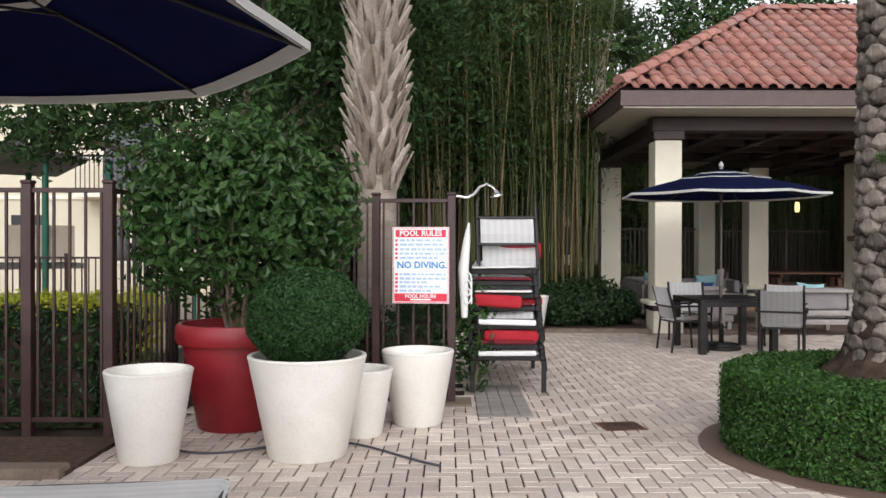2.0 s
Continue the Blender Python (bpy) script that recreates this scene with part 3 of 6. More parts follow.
def stone_face(u0, u1, z0, z1, place, heights=(0.058, 0.072, 0.088), mat=None):
    """Ledge stones in courses over a stretch. place(u, z) gives the pose whose -y looks out."""
    z = z0
    while z < z1 - 0.03:
        h = min(random.choice(heights), z1 - z)
        if z1 - z - h < 0.05:
            h = z1 - z
        u = u0
        while u < u1 - 0.02:
            w = random.choice((0.14, 0.19, 0.25, 0.32, 0.4))
            if u1 - u - w < 0.10:
                w = u1 - u
            ob = new("stone", stone(w - 0.004, h - 0.004, 0.07, mat or STONE))
            ob.parent, ob.matrix_basis = fp, place(u + w / 2, z + h / 2) @ pose(0, random.uniform(-0.014, 0.014), 0)
            u += w
        z += h


def west(x):
    return lambda u, z: pose(x, u, z, 0, 0, -90)


def south(y):
    return lambda u, z: pose(u, y, z)


stone_face(15.83, 16.13, 0.43, 1.14, west(7.985))
stone_face(17.62, 18.0, 0.43, 1.14, west(7.985))
stone_face(15.83, 18.0, 1.14, 1.27, west(7.985), (0.13,), SLATE)
stone_face(15.83, 18.0, 1.27, 1.385, west(7.975), (0.115,), PALE_STONE)
stone_face(15.83, 18.0, 1.385, 1.49, west(7.985), (0.105,))
stone_face(7.97, 8.62, 0.43, 1.49, south(15.815))
stone_face(7.42, 8.62, 0.0, 0.345, south(15.72))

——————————

**SHORT EXERCISE:**
Transcribe the material as is, with images omitted.

**IN RESPONSE:**
2.0 s
Continue the Blender Python (bpy) script that recreates this scene with part 3 of 6. More parts follow.
def stone_face(u0, u1, z0, z1, place, heights=(0.058, 0.072, 0.088), mat=None):
    """Ledge stones in courses over a stretch. place(u, z) gives the pose whose -y looks out."""
    z = z0
    while z < z1 - 0.03:
        h = min(random.choice(heights), z1 - z)
        if z1 - z - h < 0.05:
            h = z1 - z
        u = u0
        while u < u1 - 0.02:
            w = random.choice((0.14, 0.19, 0.25, 0.32, 0.4))
            if u1 - u - w < 0.10:
                w = u1 - u
            ob = new("stone", stone(w - 0.004, h - 0.004, 0.07, mat or STONE))
            ob.parent, ob.matrix_basis = fp, place(u + w / 2, z + h / 2) @ pose(0, random.uniform(-0.014, 0.014), 0)
            u += w
        z += h


def west(x):
    return lambda u, z: pose(x, u, z, 0, 0, -90)


def south(y):
    return lambda u, z: pose(u, y, z)


stone_face(15.83, 16.13, 0.43, 1.14, west(7.985))
stone_face(17.62, 18.0, 0.43, 1.14, west(7.985))
stone_face(15.83, 18.0, 1.14, 1.27, west(7.985), (0.13,), SLATE)
stone_face(15.83, 18.0, 1.27, 1.385, west(7.975), (0.115,), PALE_STONE)
stone_face(15.83, 18.0, 1.385, 1.49, west(7.985), (0.105,))
stone_face(7.97, 8.62, 0.43, 1.49, south(15.815))
stone_face(7.42, 8.62, 0.0, 0.345, south(15.72))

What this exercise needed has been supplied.